In the opening scene, the local pervert and town patriarch peers through his binoculars at Jean and her pal Lucille playing on a swing. Lucille tells Jean the creep will give them sweets. We do not see the girls undress and dance for him, but Jean will so testify in court. Lurid psychological local color ensues in this “go-ahead” sawmill town with a “colonial” chip on its shoulder.

English boys and girls of the same age are told to undress– in proximity to a Geiger counter– in “These Are the Damned” (1962), directed by Joseph Losey. An American yachtsman runs afoul of seaside locals. First, there’s a gang whose signature tune goes:
Black Leather Black Leather Smash Smash Smash
Black Leather Black Leather Crash Crash Crash
Black Leather Black Leather Kill Kill Kill
(Single, double or triple exclamation points probably belong after every word in these lyrics.)
Then we meet nine radioactive children hidden in a secret underground lab. Government experimenters told them they are in a spaceship. Sci-fi social commentary mixes up a modernist sculptor with a delinquent clique in this hybrid exploitation art film.

“90 Degrees in the Shade” (1965) is decidedly more continental in sensibility. Shot in Prague with English dialogue, this Czechoslovakia/ UK coproduction directed by Jirí Weiss compares with other Brit Noirs by channeling sexual anxiety. It starts at a riverside swim park on a hot summer day. The miserably married Mr. Kurka (Rudolph Hrusínský, “The Cremator”)– bound in a six-button vest– leers at bathing beauties before auditing a shop with inventory irregularities.

The adulterous manager and his clerk Alena (Anne Heywood, “The Depraved” and “The Nun and the Devil”) are caught replacing the cognac with tea in 79 bottles of Martell and Courvoisier. The Jazz Orchestra of Czech Radio supplies a beat-noir setting for this moralizing sketch of an existentially wronged woman. Wry despair on the Vltava. Screens 6 p.m. Monday, November 14.

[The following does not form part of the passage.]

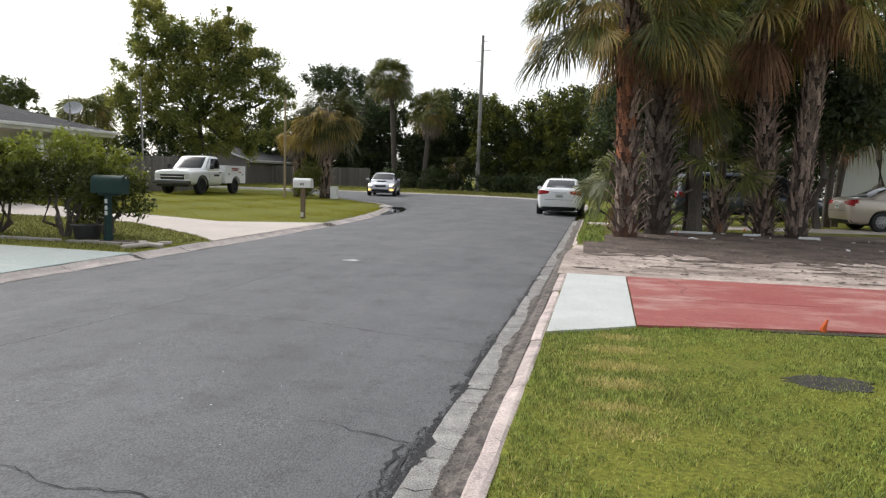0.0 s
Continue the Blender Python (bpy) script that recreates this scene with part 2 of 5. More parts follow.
WHITEPAINT = mat("white_trim_paint", (0.76, 0.76, 0.75), (0.66, 0.66, 0.66), 2, 50, 0.5, 0.05, speck=0.05)
BRICK = mat("brown_brick", (0.26, 0.17, 0.14), (0.4, 0.33, 0.29), 6, 60, 0.9, 0.4, objvar=0.35)
MORTAR = mat("mortar", (0.4, 0.38, 0.36), None, 5, 60, 0.95, 0.4)
ORANGEDOOR = mat("orange_wood_door", (0.42, 0.13, 0.05), (0.3, 0.09, 0.04), 3, 40, 0.5, 0.1)
GLASS = mat("dark_window_glass", (0.012, 0.014, 0.016), (0.018, 0.02, 0.023), 1, 5, 0.06, 0, spec=0.28, speck=0.0)
BLACK = mat("black_plastic", (0.018, 0.018, 0.019), None, 5, 60, 0.55, 0.1)
RUBBER = mat("tyre_rubber", (0.02, 0.02, 0.021), None, 5, 80, 0.8, 0.2)
CHROME = mat("bright_metal", (0.6, 0.6, 0.62), (0.5, 0.5, 0.52), 5, 60, 0.22, 0.02, metal=1, speck=0.05)
ALLOY = mat("alloy_rim", (0.42, 0.42, 0.43), (0.34, 0.34, 0.35), 5, 60, 0.35, 0.02, metal=0.8, speck=0.05)
RED_LENS = mat("red_lamp_lens", (0.36, 0.008, 0.008), (0.22, 0.004, 0.005), 8, 60, 0.25, 0.05, spec=0.25, speck=0.05)
WHITE_LENS = mat("clear_lamp_lens", (0.6, 0.6, 0.6), (0.45, 0.45, 0.46), 12, 60, 0.1, 0.02, speck=0.05)
PLATE = mat("plate_white", (0.6, 0.62, 0.6), (0.5, 0.53, 0.5), 20, 60, 0.5, 0, speck=0.05)
PLATEBAR = mat("plate_bar", (0.1, 0.16, 0.13), None, 20, 60, 0.5, 0)
GREENBOX = mat("dark_green_metal", (0.012, 0.042, 0.036), (0.009, 0.032, 0.028), 4, 60, 0.6, 0.1, spec=0.3)
ORANGE = mat("orange_plastic", (0.75, 0.13, 0.02), None, 6, 60, 0.5, 0.05)


def paint(name, c, metal=0.0, rough=0.3):
    return mat(name, c, tuple(v * 0.93 for v in c), 1.5, 300, rough, 0, metal=metal, coat=1.0, speck=0.03)


# ---- mesh helpers ----
def part(name, bm, material, parent=None, label="", smooth=0, kind=""):
    me = bpy.data.meshes.new(name)
    bmesh.ops.recalc_face_normals(bm, faces=bm.faces)
    bm.to_mesh(me)
    bm.free()
    me.materials.append(material)
    if smooth:
        me.shade_smooth()
        me.set_sharp_from_angle(angle=radians(smooth))
    ob = new(name, me)
    ob.parent = parent
    if label or kind:
        tagged(ob, label, kind=kind)
    return ob


def thing(name, label, category, m=None, group=""):
    ob = new(name)
    ob.empty_display_size = 0.2
    if m is not None:
        ob.matrix_world = m
    return tagged(ob, label, category, group)


def raw(name, verts, faces, material, parent=None, label="", kind="", smooth=False):
    """A mesh from arrays; faces is an n x k array."""
    verts, faces = np.asarray(verts, np.float32), np.asarray(faces, np.int32)
    me = bpy.data.meshes.new(name)
    k = faces.shape[1]
    me.vertices.add(len(verts))
    me.vertices.foreach_set("co", verts.ravel())
    me.loops.add(faces.size)
    me.loops.foreach_set("vertex_index", faces.ravel())
    me.polygons.add(len(faces))
    me.polygons.foreach_set("loop_start", np.arange(0, faces.size, k, dtype=np.int32))
    me.update(calc_edges=True)
    me.validate()
    me.materials.append(material)
    if smooth:
        me.shade_smooth()
    ob = new(name, me)
    ob.parent = parent
    if label or kind:
        tagged(ob, label, kind=kind)
    return ob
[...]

More malfeasance in a place of business transpires in “Cash on Demand” (1961), directed by Quentin Lawrence. Based on a play by the one-time owner of Herman Göering’s Mercedes, the plot is confined to the Haversham Branch of City & Colonial Bank. On December 23rd, a conman impersonates an insurance inspector, leans on a Scroogey small town bank manager (Peter Cushing, who joined Janina Faye in the “Dracula” of 1958), and absconds with £93,000. The dialogue is crafty, although there’s none of the erotic tension detectable elsewhere in the series. Screens 4:55 p.m. November 26 and 6 p.m. November 28.

“Wanted for Murder” (1946) is especially polished next to the more pulpy movies in Brit Noir. Lawrence Huntington directs a London thriller rather in the style of Alfred Hitchcock. Eric Portman, seen in three Powell & Pressburger films, here plays a serial killer dubbed “The Strangler.” The executioner to Queen Victoria figures in his lineage and he smashes the skull of his likeness on display in a horror museum. It’s a bloodline that dooms this toff to off one woman after another. The New Scotland Yard is on the case. Psychosexual class issues are on the couch. Screens 5 p.m. November 19 and 6 p.m. November 21.